Digital living labs are an option, stuff like Digital Spaces Living Lab andAn internationally distributed ubiquitous living lab innovation platform for digital ecosystem research. Living labs are a sort of holy grail, but they're also extremely difficult to set up relative to simple tests.
Instead of hoping for a pre-baked solution, look to examples of psychological research "in the wild". You might consider a briefer form of Longitudinal Study where you give your users an app to test and either ask them to use it naturally or ask them to use it every so often and collect data as time goes on.
There's some good ways a Longitudinal study can gather information without being over the user's shoulder 24/7:
- Intermittent surveys or diary-style reports from participants
- Automatic data collection tools (used with permission)
- One on one or focus group interviews before/after/during the study
Ideally you'd gather feedback from a wide variety of users who all naturally use the app, but there's already going to be plenty of selection bias, so it might be worth asking participants to just use the app every X days or for an hour every so often since you're probably dealing with a limited pool of participants in a limited time frame; if you're not conducting peer reviewed research that is intended to be rigorous and reproducible, it's more important that you get some data out of people than that you run a perfectly valid study.
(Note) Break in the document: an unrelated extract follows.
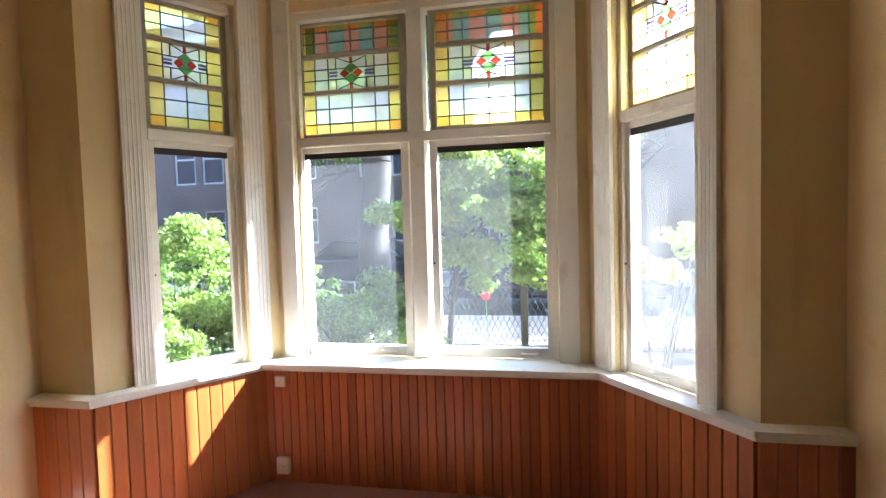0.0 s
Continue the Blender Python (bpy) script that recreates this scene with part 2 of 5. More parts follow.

You want to be as valid as you can, but optimizing for validity and reliability is very difficult to begin with in these tasks. Keep the data as real as possible, but be practical.
Instead of trying to record every second of the user's life with the product, collect intermittent surveys of their interaction with it. It's good to have a mix of some numeric measures like Likert scales along with some direct, relevant questions and a free-response section. This allows you to measure long-term trends so you can see the apparent difficulty/quality of experience curve of the app while also gathering free response insights which don't fit neatly into your stock questions.
It's also ideal that your app itself collect some tracking data of the users; gain consent and fully disclose what data the app will collect and when/how you'll get the data from the app. Ideally you could monitor usage of related apps, but this is rarely practical. It's more likely you'll be able to produce a special test user version of your product which does all this tracking. The survey is there to help fill the gaps.
Finally a one-on-one session or focus group with the users before debriefing can help you gather as much insights as possible (don't say you had anything to do with designing the product!). Not everyone fills out free response sections (or gives useful information in them), talking to them personally and casually can help glean as many insights as you can.
Obviously much more rigorous than your standard "bring 40 people in and have them click through a few screens" usability test, but this doesn't have to be as hard as it initially sounds. Collecting analytic data is pretty common in apps today already, and drafting up some surveys won't kill you. Remember your longitudinal study doesn't have to last years, pick a reasonable length considering the learning curve you want to study (new user to proficient? New user to expert?) and project time constraints.